Are You Legally Monitoring Your Employees’ Electronic Communications?

Employees’ right to privacy when using electronic communications has become a major workplace issue within the last decade. What constitutes an invasion of privacy? When does an employer have the right to monitor electronic communications? And does monitoring bring up the Orwellian image of Big Brother?

The Electronic Communications Privacy Act  (ECPA) of 1986 is the only federal statute that deals directly with the interception of e-mail. The ECPA was enacted to extend an earlier legislation’s protection against the unauthorized access of wire and oral communications to include electronic communications. Although the Act doesn’t expressly mention e-mails, courts have interpreted the term “electronic communications” to include emails.
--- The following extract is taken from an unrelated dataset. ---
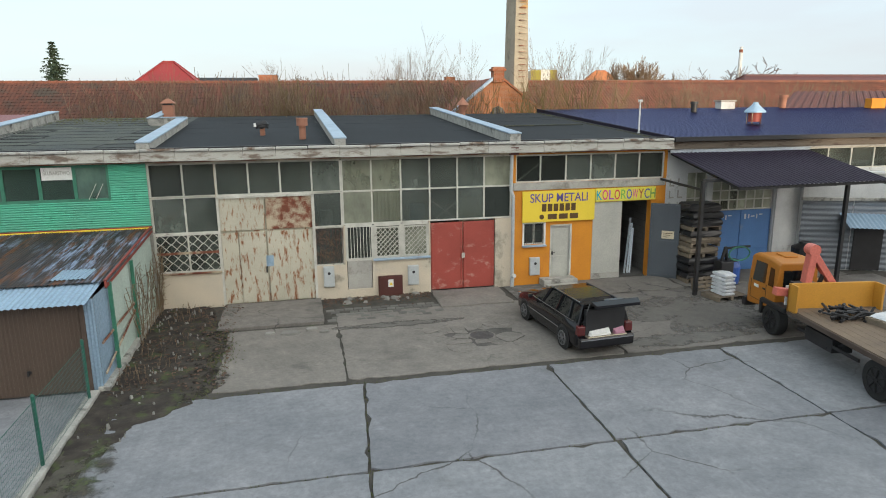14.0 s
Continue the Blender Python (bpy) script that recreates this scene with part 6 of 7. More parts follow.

The ECPA does not, however, guarantee an employee’s right to email privacy in the workplace. There are three specific instances when an employee’s protection under the ECPA does not apply:

  • The Consent Exception – Section 2511(2)(d) indicates that an interception of an electronic communication is considered legal if the person doing the intercepting is a party to the communication, or if one of the parties involved in the communication consents. The only exception to this proviso is if the purpose of intercepting the communication is to use it to commit a crime or tort. If an employer asks their employees to sign an employment agreement stating that their electronic communications will be monitored, the agreement will nullify the protection of the ECPA. 
  • The Provider Exception – Section 2511(2)(a)(i) allows an officer, employee, or agent of a provider of wire or electronic communication service, whose equipment is used in the transmission of an electronic communication, to intercept, disclose, or use that communication in the normal course of employment if that person is involved in an activity which impacts upon the normal course of operations or upon the protection of their property rights. This means that intercepting emails to conduct quality checks is permissible as is intercepting them if you believe an employee is “stealing” the service by sending emails to friends on company time.
  • The Business Extension Exception – Section 2510(5)(a) exception also covers interception done in the ordinary course of business.  It is similar in intent to the provider exception.

What all of these exceptions boil down to is that employers are justified in intercepting email messages as long as they have a valid business reason for doing so. However, if the business takes physical action to protect the privacy of email by installing a system that allows messages to be marked as confidential or by using passwords; or if the business tells employees that their email is private, the employer’s right to intercept may be considered voided unless one of the above stated exceptions can be proven.

Although there are still accusations that intercepting email is an outright invasion of a worker’s privacy even though the message may be written on company time and using company equipment, intercepting emails is becoming increasingly necessary. As the number of employees who sue because of harassment that occurred via email increases, businesses will find that limiting risk will depend upon knowing when you can legally intercept.